■ Task instructions: Print exactly the lines from the first one down to the line that contains "return amp *", both included, and skip the pictures.

■ Dataset excerpt:
▼

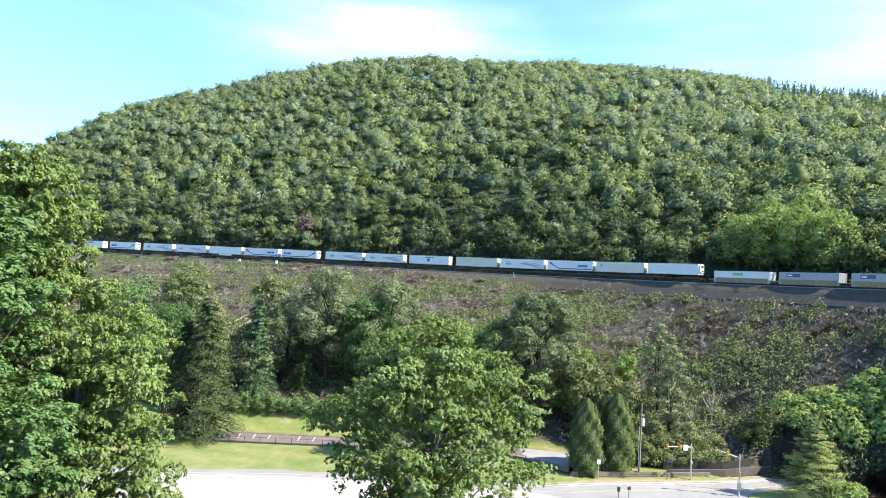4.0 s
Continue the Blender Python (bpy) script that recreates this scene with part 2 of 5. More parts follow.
# ---- the lie of the land ----
TUNNEL = (63.4, 131.3, 0.955, 0.296)  # mouth of the road tunnel and the way in
SKY_BEARING = (-60, -45, -33.8, -29.4, -25.9, -22.4, -18.6, -13.4, -8.4, -2.3, 2.9, 9.0, 14.1, 18.1, 22.4, 26.7, 30.7, 34.8, 45, 60)
SKY_RISE = (0.03, 0.06, 0.1106, 0.1486, 0.1919, 0.2256, 0.2479, 0.2795, 0.3035, 0.3185, 0.3163, 0.3134, 0.3072, 0.2965, 0.2795, 0.2585, 0.2425, 0.22, 0.19, 0.15)
_tb = np.degrees(np.arctan2(_TX, _TY))
_tr = np.hypot(_TX, _TY)
_keep = (_S > -600) & (_S < 130)
_order = np.argsort(_tb[_keep])
TRK_B, TRK_R, TRK_S = _tb[_keep][_order], _tr[_keep][_order], _S[_keep][_order]
CREST = 620.0
FLOOR = 2.5  # level of the road


def wobble(x, y, size, amp):
    """A soft uneven swell for arrays of places."""
    return amp * (np.sin(x / size + 1.3 * np.sin(y / size * 0.7 + 0.5)) * np.cos(y / size * 1.13 + 0.9 * np.sin(x / size * 0.6)))


def land(x, y):
    """Height of the ground, for arrays of places."""
    x, y = np.asarray(x, float).ravel(), np.asarray(y, float).ravel()
    r, b = np.hypot(x, y), np.degrees(np.arctan2(x, y))
    s, d = nearest_track(x, y)
    sc = np.clip(s, -640, 470)
    bed = RAIL_Z - 0.55 + GRADE * sc
    # the hill behind the track
    bc = np.clip(b, -60, 60)
    rise = np.interp(bc, SKY_BEARING, SKY_RISE)
    r0 = np.interp(bc, TRK_B, TRK_R) + 9
    z0 = RAIL_Z - 0.5 + GRADE * np.interp(bc, TRK_B, TRK_S)
    top = EYE[2] + rise * CREST - np.interp(bc, (-22, -4), (17, 19))
    u = np.clip((r - r0) / (CREST - r0), 0, 3)
    up = np.where(u < 1, 1.22 * u - 0.22 * u ** 3, 1 - 0.25 * (u - 1) ** 2)
    fade = np.clip((100 - np.abs(b)) / 40, 0, 1)
    hill = z0 + (top - z0) * np.maximum(up, -0.3) + wobble(x, y, 38, 1.3) * np.clip(u * 4, 0, 1)
    hill = hill * fade + (1 - fade) * (30 + np.minimum(r, 400) * 0.1)
    hill = np.where(d > 9, np.maximum(hill, bed + np.minimum((d - 9) * 0.25, 6)), bed)
    # the bank below it
    near = np.interp(y, (-60, 0, 10, 37, 70, 92), (34, 30, 26, 17, 7, FLOOR))
    lawn = FLOOR + np.interp(y, (119, 126, 137, 144, 153, 162, 190), (0, 0.4, 1.2, 1.4, 5.0, 6.4, 9.0)) * np.clip((27 - x) / 8, 0, 1)
    lawn = lawn + np.interp(y, (119, 127, 131), (0, 0.1, 0.7)) * np.clip((x - 19) / 8, 0, 1) * np.clip((50 - x) / 6, 0, 1)
    kerb = np.interp(x, (-90, -60, -41.7, -24.7, -16.5, 0, 19.7, 25.9, 38.8, 51.2, 58), (114.5, 117.5, 119.6, 122.4, 122.2, 120.5, 120.3, 122.3, 125.2, 128.5, 131.6))
    lawn = FLOOR - 0.03 + (lawn - FLOOR + 0.1) * np.clip((y - kerb + 0.4) / 1.6, 0, 1)
    floor = np.where(y < 92, near, lawn)
    out = np.maximum(-d - 4.2, 0)
    foot = np.interp(x, (-160, -70, -45, -20, -8, 13, 24, 35, 46, 54, 57, 64, 75, 85, 110), (170, 156, 150, 147, 146, 145, 142, 134, 132, 132, 131, 125, 118, 110, 96))
    a = np.maximum((y - foot) * 0.85, 0)
    k = a / (a + np.maximum(out - 4.0, 0) + 0.01)
    fall = np.interp(s, (-45, -5), (0.4, 0.92))
    bank = floor + (bed - 4.0 * fall - floor) * k
    bank = bank + wobble(x, y, 9, 0.6) * np.clip(out / 8 - 1, 0, 1) * np.clip(a / 6, 0, 1)
    low = np.where(out < 4.0, bed - out * fall, bank)
    along, across = (x - TUNNEL[0]) * TUNNEL[2] + (y - TUNNEL[1]) * TUNNEL[3], (y - TUNNEL[1]) * TUNNEL[2] - (x - TUNNEL[0]) * TUNNEL[3]
    low = np.where((along > -11) & (along < 2.5) & (across > -4.3) & (across < 5.3), np.minimum(low, FLOOR - 0.1), low)
    z = np.where(d > 0, hill, np.where(r > 900, 30, low))
    return np.where((r < 60) & (y < 5), near, z)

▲

■ Answer:
4.0 s
Continue the Blender Python (bpy) script that recreates this scene with part 2 of 5. More parts follow.
# ---- the lie of the land ----
TUNNEL = (63.4, 131.3, 0.955, 0.296)  # mouth of the road tunnel and the way in
SKY_BEARING = (-60, -45, -33.8, -29.4, -25.9, -22.4, -18.6, -13.4, -8.4, -2.3, 2.9, 9.0, 14.1, 18.1, 22.4, 26.7, 30.7, 34.8, 45, 60)
SKY_RISE = (0.03, 0.06, 0.1106, 0.1486, 0.1919, 0.2256, 0.2479, 0.2795, 0.3035, 0.3185, 0.3163, 0.3134, 0.3072, 0.2965, 0.2795, 0.2585, 0.2425, 0.22, 0.19, 0.15)
_tb = np.degrees(np.arctan2(_TX, _TY))
_tr = np.hypot(_TX, _TY)
_keep = (_S > -600) & (_S < 130)
_order = np.argsort(_tb[_keep])
TRK_B, TRK_R, TRK_S = _tb[_keep][_order], _tr[_keep][_order], _S[_keep][_order]
CREST = 620.0
FLOOR = 2.5  # level of the road


def wobble(x, y, size, amp):
    """A soft uneven swell for arrays of places."""
    return amp * (np.sin(x / size + 1.3 * np.sin(y / size * 0.7 + 0.5)) * np.cos(y / size * 1.13 + 0.9 * np.sin(x / size * 0.6)))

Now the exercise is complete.